# On Maintained Convective Motion in a Fluid Heated from below

Anne Pellew, R. V. Southwell

## Abstract

This paper examines the stability in viscous liquid of a steady regime in which the temperature decreases with uniform gradient between a lower horizontal surface which is heated and an upper horizontal surface which is cooled. The problem has been treated both experimentally and theoretically by Benard, Brunt, Jeffreys, Low and Rayleigh, and it is known that instability will occur at some critical value of gh$^{3}\Delta \rho /\rho$k$\nu$, h denoting the thickness of the fluid layer, $\Delta \rho /\rho$ the fractional excess of density in the fluid at the top as compared with the fluid at the bottom surface, k the diffusivity and $\nu$ the kinematic viscosity. The critical value depends upon the conditions at the top and bottom surfaces, which may be either 'free' or constrained by rigid conducting surfaces. The theoretical problem is solved here under three distinct boundary conditions, and greater generality than before is maintained in regard to the 'cell pattern' which occurs in plan. In addition an approximate method is described and illustrated, depending on a stationary property akin to that of which Lord Rayleigh made wide application in vibration theory.

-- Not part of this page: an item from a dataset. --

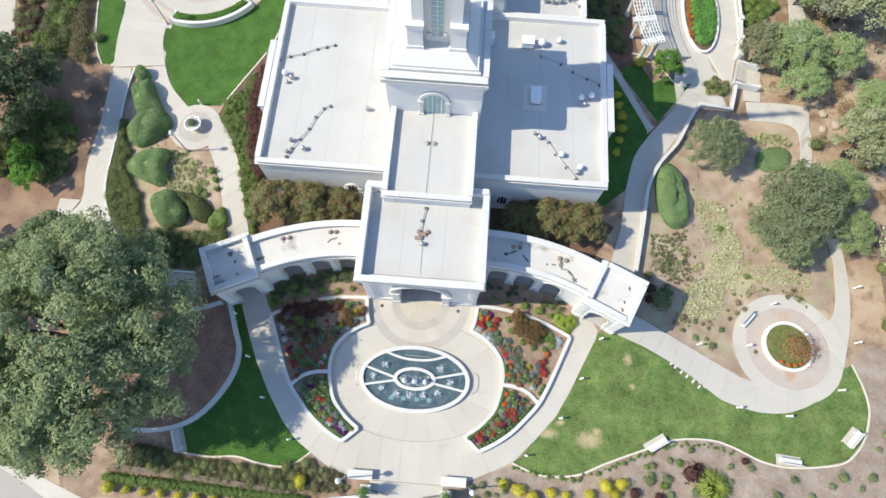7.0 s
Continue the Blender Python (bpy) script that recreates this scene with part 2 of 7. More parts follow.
class Geo:
    """Gathers vertices and faces of one mesh."""

    def __init__(self):
        self.v, self.f = [], []

    def add(self, verts, faces):
        o = len(self.v)
        self.v.extend(verts)
        self.f.extend([tuple(i + o for i in f) for f in faces])
        return self

    def box(self, x0, x1, y0, y1, z0, z1, m=None):
        vs = [Vector(p) for p in ((x0, y0, z0), (x1, y0, z0), (x1, y1, z0), (x0, y1, z0),
                                  (x0, y0, z1), (x1, y0, z1), (x1, y1, z1), (x0, y1, z1))]
        if m is not None:
            vs = [m @ p for p in vs]
        return self.add([tuple(p) for p in vs], [(3, 2, 1, 0), (4, 5, 6, 7), (0, 1, 5, 4), (1, 2, 6, 5), (2, 3, 7, 6), (3, 0, 4, 7)])

    def prism(self, poly, z0, z1, land=False):
        """Upright prism over a polygon; with land, heights count from the ground."""
        n = len(poly)
        g = (lambda p: ground_z(*p)) if land else (lambda p: 0.0)
        area = sum(poly[i][0] * poly[(i + 1) % n][1] - poly[(i + 1) % n][0] * poly[i][1] for i in range(n))
        if area < 0:
            poly = poly[::-1]
        lo = [(p[0], p[1], g(p) + z0) for p in poly]
        hi = [(p[0], p[1], g(p) + z1) for p in poly]
        return self.add(lo + hi, [tuple(range(n - 1, -1, -1)), tuple(range(n, 2 * n))]
                        + [(i, (i + 1) % n, n + (i + 1) % n, n + i) for i in range(n)])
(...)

Within the assumptions of the approximate theory (i.e. with neglect of terms of the second order in respect of the velocities) a particular size is associated with every shape of cell (such that 'a$^{2}$' takes a preferred value), but no particular shape is more likely than another to occur in a layer of indefinite extent (section 31). The explanation of the apparent preference for a hexagonal cell pattern (section 5) must presumably be sought in a theory which takes account of second-order terms. This conjecture if correct goes some way towards explaining the rather indefinite nature of observed cell-formations (cf. Low 1930, figure 10).